AIM
Starting from the line that contains "random.seed(0), np.random.seed(0), noise.seed_set(1)", copy every line exactly until the line that contains "return Matrix.LocRotScale((x, y, z), Euler([radians(a)", which is also included.

[Records with scene code]
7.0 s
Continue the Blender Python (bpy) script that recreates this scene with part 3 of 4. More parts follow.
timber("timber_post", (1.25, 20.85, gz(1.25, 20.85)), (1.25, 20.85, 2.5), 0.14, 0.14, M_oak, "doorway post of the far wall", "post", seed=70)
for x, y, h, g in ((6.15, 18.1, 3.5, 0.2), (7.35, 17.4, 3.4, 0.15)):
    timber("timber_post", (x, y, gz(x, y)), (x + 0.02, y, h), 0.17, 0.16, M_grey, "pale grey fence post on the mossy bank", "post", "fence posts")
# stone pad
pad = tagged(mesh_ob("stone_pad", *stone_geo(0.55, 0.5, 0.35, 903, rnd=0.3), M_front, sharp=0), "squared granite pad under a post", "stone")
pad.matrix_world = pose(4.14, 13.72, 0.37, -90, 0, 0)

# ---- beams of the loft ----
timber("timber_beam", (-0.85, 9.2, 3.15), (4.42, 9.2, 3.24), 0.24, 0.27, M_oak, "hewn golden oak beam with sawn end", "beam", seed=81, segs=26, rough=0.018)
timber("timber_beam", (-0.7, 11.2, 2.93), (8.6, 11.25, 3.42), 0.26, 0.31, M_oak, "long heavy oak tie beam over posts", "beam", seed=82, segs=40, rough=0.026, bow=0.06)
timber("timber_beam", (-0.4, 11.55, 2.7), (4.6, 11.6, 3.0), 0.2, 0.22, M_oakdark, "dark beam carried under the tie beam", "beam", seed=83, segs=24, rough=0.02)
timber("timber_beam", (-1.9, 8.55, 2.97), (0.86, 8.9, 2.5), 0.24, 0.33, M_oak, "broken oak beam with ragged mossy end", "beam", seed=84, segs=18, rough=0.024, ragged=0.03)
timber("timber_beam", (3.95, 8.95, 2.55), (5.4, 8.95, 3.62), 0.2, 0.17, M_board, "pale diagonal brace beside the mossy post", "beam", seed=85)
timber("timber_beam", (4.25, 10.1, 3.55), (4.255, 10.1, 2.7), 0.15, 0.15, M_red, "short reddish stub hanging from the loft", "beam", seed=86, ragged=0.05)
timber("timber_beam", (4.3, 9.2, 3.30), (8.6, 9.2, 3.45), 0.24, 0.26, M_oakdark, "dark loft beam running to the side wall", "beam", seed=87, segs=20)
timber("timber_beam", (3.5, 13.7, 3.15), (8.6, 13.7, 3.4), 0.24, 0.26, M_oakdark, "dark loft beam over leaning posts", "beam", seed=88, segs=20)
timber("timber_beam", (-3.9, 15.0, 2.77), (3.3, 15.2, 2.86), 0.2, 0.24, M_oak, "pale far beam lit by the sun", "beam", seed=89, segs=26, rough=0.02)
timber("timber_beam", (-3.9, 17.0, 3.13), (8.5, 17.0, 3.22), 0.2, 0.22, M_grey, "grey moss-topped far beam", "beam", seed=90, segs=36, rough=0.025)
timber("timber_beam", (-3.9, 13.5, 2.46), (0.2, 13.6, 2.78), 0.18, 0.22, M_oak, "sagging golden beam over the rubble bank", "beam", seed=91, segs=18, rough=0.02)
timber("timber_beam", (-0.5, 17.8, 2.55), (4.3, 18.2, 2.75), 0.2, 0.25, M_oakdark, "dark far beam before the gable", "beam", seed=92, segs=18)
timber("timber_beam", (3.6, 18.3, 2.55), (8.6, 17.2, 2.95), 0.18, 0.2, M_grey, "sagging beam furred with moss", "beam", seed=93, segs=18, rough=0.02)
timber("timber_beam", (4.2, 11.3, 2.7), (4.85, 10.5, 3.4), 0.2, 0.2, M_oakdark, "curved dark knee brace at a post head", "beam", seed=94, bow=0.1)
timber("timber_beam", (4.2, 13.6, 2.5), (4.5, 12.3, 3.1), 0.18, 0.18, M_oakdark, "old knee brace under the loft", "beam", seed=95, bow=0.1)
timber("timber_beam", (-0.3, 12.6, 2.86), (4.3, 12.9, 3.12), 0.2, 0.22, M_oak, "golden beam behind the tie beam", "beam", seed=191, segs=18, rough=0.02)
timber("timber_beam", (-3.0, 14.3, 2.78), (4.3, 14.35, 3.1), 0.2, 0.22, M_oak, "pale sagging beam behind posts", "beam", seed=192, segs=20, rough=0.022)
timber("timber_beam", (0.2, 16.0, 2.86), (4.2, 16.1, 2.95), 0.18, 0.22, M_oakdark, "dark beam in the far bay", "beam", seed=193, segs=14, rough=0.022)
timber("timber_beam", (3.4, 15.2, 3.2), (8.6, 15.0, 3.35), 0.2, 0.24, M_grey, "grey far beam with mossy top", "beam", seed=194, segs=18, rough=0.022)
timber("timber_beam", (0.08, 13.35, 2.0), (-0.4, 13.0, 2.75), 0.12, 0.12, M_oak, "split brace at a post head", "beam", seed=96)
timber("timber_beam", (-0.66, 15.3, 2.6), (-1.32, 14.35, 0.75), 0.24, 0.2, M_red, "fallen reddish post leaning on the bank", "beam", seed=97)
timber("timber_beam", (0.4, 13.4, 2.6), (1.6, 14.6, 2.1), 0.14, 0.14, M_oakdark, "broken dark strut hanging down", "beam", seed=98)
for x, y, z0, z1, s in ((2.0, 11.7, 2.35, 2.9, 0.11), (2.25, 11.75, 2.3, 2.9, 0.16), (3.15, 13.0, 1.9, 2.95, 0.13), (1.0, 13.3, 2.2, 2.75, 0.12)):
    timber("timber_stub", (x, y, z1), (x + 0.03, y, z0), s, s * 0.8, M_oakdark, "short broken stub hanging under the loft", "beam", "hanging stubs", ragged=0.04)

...

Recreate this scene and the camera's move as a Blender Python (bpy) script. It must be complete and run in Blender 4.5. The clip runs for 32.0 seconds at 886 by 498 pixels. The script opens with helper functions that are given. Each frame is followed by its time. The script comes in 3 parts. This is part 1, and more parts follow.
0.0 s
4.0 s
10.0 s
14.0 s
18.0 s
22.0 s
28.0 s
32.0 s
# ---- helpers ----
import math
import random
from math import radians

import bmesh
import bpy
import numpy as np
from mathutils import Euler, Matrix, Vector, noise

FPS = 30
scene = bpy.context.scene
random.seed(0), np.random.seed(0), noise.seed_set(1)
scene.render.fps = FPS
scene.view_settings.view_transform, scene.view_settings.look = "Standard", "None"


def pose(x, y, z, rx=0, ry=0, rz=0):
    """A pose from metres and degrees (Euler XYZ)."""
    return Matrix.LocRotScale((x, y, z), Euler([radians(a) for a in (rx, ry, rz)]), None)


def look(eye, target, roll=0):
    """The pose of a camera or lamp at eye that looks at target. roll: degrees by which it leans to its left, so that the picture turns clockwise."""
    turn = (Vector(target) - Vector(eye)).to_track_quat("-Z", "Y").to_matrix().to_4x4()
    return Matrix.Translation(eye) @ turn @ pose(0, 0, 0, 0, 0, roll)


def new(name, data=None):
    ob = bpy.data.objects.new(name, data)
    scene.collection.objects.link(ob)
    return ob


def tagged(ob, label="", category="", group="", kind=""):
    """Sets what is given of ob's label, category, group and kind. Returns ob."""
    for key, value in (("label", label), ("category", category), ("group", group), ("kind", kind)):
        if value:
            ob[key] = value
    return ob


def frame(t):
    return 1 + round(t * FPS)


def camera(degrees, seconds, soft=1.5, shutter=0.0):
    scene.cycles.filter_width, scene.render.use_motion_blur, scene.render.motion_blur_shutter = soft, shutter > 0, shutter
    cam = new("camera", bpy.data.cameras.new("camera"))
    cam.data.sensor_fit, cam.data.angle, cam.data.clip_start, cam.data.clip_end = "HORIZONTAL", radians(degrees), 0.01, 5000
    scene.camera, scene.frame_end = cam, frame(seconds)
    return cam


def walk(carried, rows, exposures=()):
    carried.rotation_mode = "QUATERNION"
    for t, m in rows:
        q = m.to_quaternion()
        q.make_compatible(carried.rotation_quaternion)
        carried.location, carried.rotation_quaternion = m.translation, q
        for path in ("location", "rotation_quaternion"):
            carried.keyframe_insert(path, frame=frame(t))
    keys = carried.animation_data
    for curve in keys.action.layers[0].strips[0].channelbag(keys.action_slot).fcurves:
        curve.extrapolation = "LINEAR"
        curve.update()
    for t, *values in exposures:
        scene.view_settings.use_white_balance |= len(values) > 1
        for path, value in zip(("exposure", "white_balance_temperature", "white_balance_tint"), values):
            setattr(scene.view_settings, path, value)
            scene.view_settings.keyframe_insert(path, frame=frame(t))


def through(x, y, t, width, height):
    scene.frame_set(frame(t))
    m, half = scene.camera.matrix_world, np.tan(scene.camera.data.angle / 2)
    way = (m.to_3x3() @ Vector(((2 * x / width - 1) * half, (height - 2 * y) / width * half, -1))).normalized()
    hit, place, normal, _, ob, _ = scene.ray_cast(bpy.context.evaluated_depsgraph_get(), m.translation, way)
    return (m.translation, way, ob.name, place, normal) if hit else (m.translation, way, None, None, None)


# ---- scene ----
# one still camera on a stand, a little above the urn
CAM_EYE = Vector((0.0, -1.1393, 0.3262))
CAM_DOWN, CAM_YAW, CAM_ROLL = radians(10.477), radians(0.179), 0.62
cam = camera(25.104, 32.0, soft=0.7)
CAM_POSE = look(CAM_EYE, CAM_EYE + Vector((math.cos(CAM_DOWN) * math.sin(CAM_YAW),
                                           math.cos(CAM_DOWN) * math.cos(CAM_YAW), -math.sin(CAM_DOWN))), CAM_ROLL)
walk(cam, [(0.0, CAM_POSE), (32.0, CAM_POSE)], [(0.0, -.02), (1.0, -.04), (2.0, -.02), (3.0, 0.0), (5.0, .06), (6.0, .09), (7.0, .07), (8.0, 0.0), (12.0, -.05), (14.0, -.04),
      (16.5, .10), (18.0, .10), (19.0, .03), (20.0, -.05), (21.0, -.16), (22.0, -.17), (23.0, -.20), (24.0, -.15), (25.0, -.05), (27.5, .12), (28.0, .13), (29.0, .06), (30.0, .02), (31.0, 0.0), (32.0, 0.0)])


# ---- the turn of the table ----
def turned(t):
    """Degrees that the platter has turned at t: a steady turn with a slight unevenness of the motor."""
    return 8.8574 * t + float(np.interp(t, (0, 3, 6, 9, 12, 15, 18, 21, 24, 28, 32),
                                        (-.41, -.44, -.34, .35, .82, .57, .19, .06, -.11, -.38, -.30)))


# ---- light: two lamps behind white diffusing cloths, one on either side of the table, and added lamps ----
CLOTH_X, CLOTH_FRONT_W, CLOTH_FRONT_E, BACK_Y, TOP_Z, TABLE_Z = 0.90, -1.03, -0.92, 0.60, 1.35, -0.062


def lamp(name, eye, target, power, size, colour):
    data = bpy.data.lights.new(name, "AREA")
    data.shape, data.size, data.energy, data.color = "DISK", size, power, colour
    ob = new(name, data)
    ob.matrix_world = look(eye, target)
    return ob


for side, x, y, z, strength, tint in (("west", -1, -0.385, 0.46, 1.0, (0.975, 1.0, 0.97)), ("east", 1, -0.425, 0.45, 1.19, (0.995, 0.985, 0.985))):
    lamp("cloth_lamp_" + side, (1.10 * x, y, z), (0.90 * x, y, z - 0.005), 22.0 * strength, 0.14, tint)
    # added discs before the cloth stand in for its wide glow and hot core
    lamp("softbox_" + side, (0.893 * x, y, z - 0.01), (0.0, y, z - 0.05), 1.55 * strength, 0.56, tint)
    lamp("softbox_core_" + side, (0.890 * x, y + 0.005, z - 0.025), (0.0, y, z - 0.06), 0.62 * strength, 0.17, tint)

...

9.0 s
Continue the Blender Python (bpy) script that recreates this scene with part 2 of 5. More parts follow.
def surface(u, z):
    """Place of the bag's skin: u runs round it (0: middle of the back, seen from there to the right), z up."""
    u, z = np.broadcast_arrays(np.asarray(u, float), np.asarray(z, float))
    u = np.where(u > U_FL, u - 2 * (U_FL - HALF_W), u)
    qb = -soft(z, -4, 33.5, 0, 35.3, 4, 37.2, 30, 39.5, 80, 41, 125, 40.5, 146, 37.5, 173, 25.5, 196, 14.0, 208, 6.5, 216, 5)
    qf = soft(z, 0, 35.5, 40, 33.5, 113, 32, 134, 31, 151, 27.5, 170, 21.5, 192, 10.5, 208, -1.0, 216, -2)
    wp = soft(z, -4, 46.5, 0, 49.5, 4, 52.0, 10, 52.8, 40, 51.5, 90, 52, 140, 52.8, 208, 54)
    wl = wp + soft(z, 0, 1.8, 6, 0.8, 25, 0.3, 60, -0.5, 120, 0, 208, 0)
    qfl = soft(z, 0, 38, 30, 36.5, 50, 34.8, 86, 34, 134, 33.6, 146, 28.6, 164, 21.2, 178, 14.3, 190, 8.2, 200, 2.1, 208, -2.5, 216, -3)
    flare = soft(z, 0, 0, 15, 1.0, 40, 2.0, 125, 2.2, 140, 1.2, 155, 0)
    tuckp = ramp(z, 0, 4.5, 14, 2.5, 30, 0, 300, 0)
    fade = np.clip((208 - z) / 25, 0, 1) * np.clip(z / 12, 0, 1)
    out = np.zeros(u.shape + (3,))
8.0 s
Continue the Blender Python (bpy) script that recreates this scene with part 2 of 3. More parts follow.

THE SOLUTION
random.seed(0), np.random.seed(0), noise.seed_set(1)
scene.render.fps = FPS
scene.view_settings.view_transform, scene.view_settings.look = "Standard", "None"


def pose(x, y, z, rx=0, ry=0, rz=0):
    """A pose from metres and degrees (Euler XYZ)."""
    return Matrix.LocRotScale((x, y, z), Euler([radians(a) for a in (rx, ry, rz)]), None)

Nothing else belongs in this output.